GCC 9 (but not <= 8 and not >= 10, including trunk) miscompiles the following piece of code. I have tested GCC 9.1 (which produces even worse code, as it assumes the const char* has only a single character) and GCC 9.2, 9.3 (explained below). I was not able to test the current GCC 9 branch. Test case: https://godbolt.org/z/jPq4h7 The Code struct holds an array of chars that is meant to be always null-terminated. A simple constructor is provided to simulate how the array should be initialized (this is a reduced real world scenario). It uses aggregate initialization in order to store the "12" string. There are two problems, probably originating from the same underlying issue: 1. Bogus -Wstringop-overflow warning saying the _buffer is unterminated, while it most certainly is (as you can see in the assembly). 2. std::strcmp call miscompiled as if _buffer == "1" (and not "12"). Switching the TEST define on line 17 into T1, T2, T3, T4 doesn't change the outcome. However, T5 and T6 fix the issue. What seems to be the difference is the copy-initialization [1] being involved in T1 and T2 (and T3, T4 "inheriting" the buggy state). T5 doesn't do copy-initialization, and T6 just copies it. [1] https://en.cppreference.com/w/cpp/language/copy_initialization
It seems that part of this issue was already reported in another bug report (though the report is about flexible array members, the comment does not reference them): https://gcc.gnu.org/bugzilla/show_bug.cgi?id=91490#c6 However, I don't see any mention of the miscompilation in the thread. Possibly the issue didn't surface in comment 6 as the tested string has only a single character (+ the terminating null character). Or strcmp is needed in order to trigger it.

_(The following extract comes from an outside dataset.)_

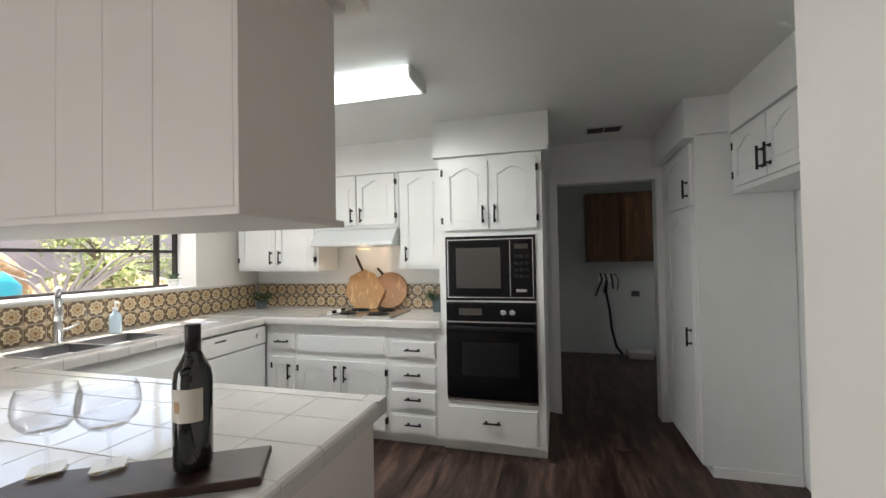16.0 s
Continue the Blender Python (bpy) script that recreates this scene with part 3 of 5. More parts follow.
def end_of(cx, cy, r):
    return r * math.acos(cx / r)


jobs = []
jobs += courses(lambda z, k: [(0.0 if k % 2 else 0.05, S_HEARTH - 0.02)], hearth_point, 0.004, HEARTH - 0.022)
side = lambda s, z: facing(Vector((s, Y0, 0)), Vector((0, -1, 0)), z)
jobs += courses(lambda z, k: [(-(1.60 - HX) - 0.24 * z / HEARTH + (0.055 if k % 2 else 0.0) + 0.012, -0.168)], side, 0.004, HEARTH - 0.002)
jobs += courses(lambda z, k: [(-(RL - CX) + (0.055 if k % 2 else 0.0), -0.168)], side, HEARTH, LEDGE)
jobs += courses(lambda z, k: [(-(RU - CX) + (0.055 if k % 2 else 0.0), -0.168)], side, LEDGE + 0.09, CEIL - 0.003)
jobs += courses(lambda z, k: [(-(RL + 0.04 - CX), -0.168)], side, LEDGE + 0.004, LEDGE + 0.086)
S_A0, S_A1 = (A0 - radians(5)) * RL, (A1 + radians(5)) * RL


def low_spans(z, k):
    a, b = (0.016 if k % 2 else 0.075), end_of(CX, CY, RL)
    if z < FB_TOP + 0.07:
        return [(a, S_A0 - 0.01), (S_A1 + 0.01, b)]
    return [(a, b)]


jobs += courses(low_spans, lambda s, z: facing(*arc(CX, CY, RL, s), z), HEARTH, LEDGE, gap=0.022)
jobs += courses(lambda z, k: [(0.075, end_of(CX, CY, RL + 0.04))], lambda s, z: facing(*arc(CX, CY, RL + 0.04, s), z), LEDGE + 0.004, LEDGE + 0.086)
jobs += courses(lambda z, k: [(0.016 if k % 2 else 0.075, end_of(CX, CY, RU))], lambda s, z: facing(*arc(CX, CY, RU, s), z), LEDGE + 0.09, CEIL - 0.003, gap=0.024)
# projecting surround: stacked headers each side, soldiers over the opening
RP = RL + 0.10
for a_mid in (A0 - radians(2.3), A1 + radians(2.3)):
    count = 8
    for k in range(count):
        step = (FB_TOP - HEARTH) / count
        jobs.append((facing(*arc(CX, CY, RP + brick_rnd.uniform(-0.006, 0.004), a_mid * RP), HEARTH + (k + 0.5) * step) @ pose(brick_rnd.uniform(-0.005, 0.005), 0, 0), 0.112, step - 0.012))
        jobs.append((facing(*arc(CX, CY, RP - 0.056, a_mid * (RP - 0.056)), HEARTH + (k + 0.5) * step), 0.110, step - 0.014))
n_sold = 11
for i in range(n_sold):
    a = (A0 - radians(4.6)) + (A1 - A0 + radians(9.2)) * (i + 0.5) / n_sold
    w = (A1 - A0 + radians(9.2)) * RP / n_sold - 0.016
    jobs.append((facing(*arc(CX, CY, RP, a * RP), FB_TOP + 0.040), w, 0.068))
    jobs.append((facing(*arc(CX, CY, RP - 0.056, a * (RP - 0.056)), FB_TOP + 0.040), w, 0.067))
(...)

Testcase: #include <cstring> struct Code { constexpr Code(int) noexcept : _buffer{'1', '2', '\0'} {} char _buffer[3]; }; const Code T1 = {1}; const Code T2 = Code{1}; const Code T3 = T1; const Code T4 = T2; const Code T5{1}; const Code T6 = T5; #define TEST T1 int foo(const char* x) { return std::strcmp(TEST._buffer, x); } size_t bar() { return std::strlen(TEST._buffer); }
Fixed in GCC 9.4.0, most likely by the patch which fixed PR 91914.